The Power of What Isn't Said
Amateur dialogue tells the audience exactly what characters think and feel. Professional dialogue trusts that audiences are smart enough to read between the lines. That gap — between what is said and what is meant — is called subtext, and it is one of the most powerful tools in a dramatic writer's arsenal.
When a character says "I'm fine" with tears in her eyes, the audience hears everything she's not saying. That tension between surface meaning and emotional truth is what makes dialogue crackle.
Why Characters Lie (And Why That's Good)
Real people rarely say exactly what they mean — especially in moments of high emotion. They deflect, minimize, overcompensate, and avoid. Your characters should do the same. There are several reasons a character might avoid speaking directly:
- Self-protection: Vulnerability feels dangerous.
- Social convention: Saying the "polite" thing instead of the true thing.
- Hidden agenda: They want something and can't ask for it directly.
- Conflict avoidance: They know honesty will detonate a situation.
- Self-deception: They haven't admitted the truth to themselves yet.
In each case, what the character doesn't say generates more dramatic energy than anything they could say outright.

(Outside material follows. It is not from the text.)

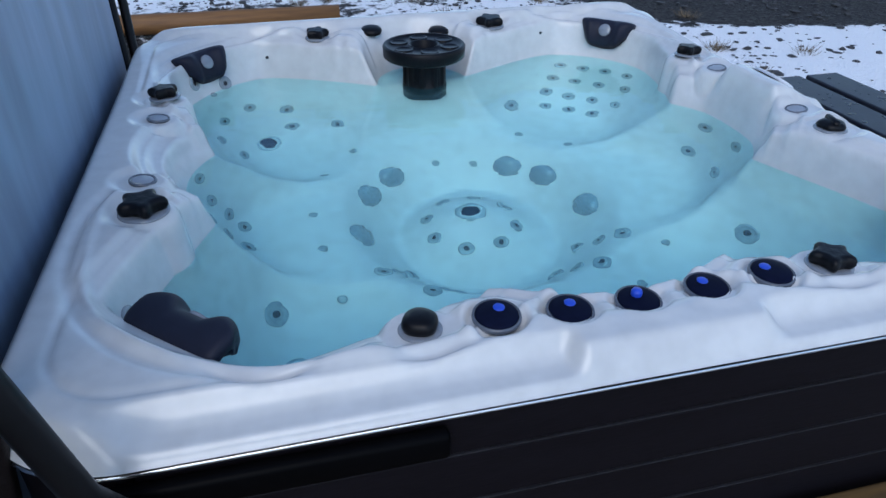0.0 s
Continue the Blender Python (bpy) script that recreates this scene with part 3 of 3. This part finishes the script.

On-the-Nose Dialogue vs. Subtext: A Comparison
| On-the-Nose | With Subtext |
|---|---|
| "I hate you, Dad. You never supported my dreams." | "You came." / "Didn't think I would?" |
| "I'm scared of losing you." | "You don't have to call me every day, you know." |
| "I love her but I know she'll leave." | "She takes her coffee black. Remembered that after all this time." |
The subtextual versions require the audience to do interpretive work — and that engagement creates emotional investment.
Techniques for Writing Subtext
1. Use Displacement
Characters talk about one thing while clearly meaning another. Two estranged siblings argue about who gets the family house — but really, they're arguing about who was loved more.
2. Let Action Speak
Pair understated dialogue with a revealing physical action. A character says "I'm happy for you" while meticulously refolding a napkin. The action tells the truth.
3. Interrupt and Deflect
When a scene moves toward an emotional truth, have a character change the subject. The interruption itself becomes meaningful. What topic got avoided? The audience will notice.

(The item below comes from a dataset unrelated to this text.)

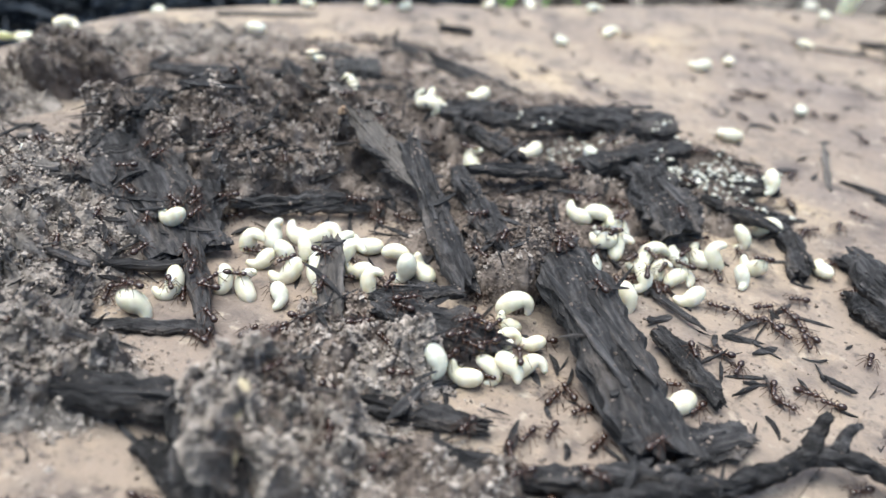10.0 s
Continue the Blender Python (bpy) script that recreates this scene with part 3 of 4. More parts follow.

4. Use Specific, Concrete Language
Avoid abstract emotional declarations. "She was everything" tells us nothing. "She always knew where I put my keys" tells us everything.
Practicing Subtext
Take a scene you've written where characters say exactly what they mean. Now rewrite it with one rule: no character can directly state their emotion. Every feeling must be expressed through behavior, deflection, humor, or displacement. Read both versions aloud. The subtextual version will almost always feel more alive.
Subtext is the difference between a scene that reports emotion and a scene that creates it. Master it, and your dialogue will stop telling the audience how to feel — and start making them feel it.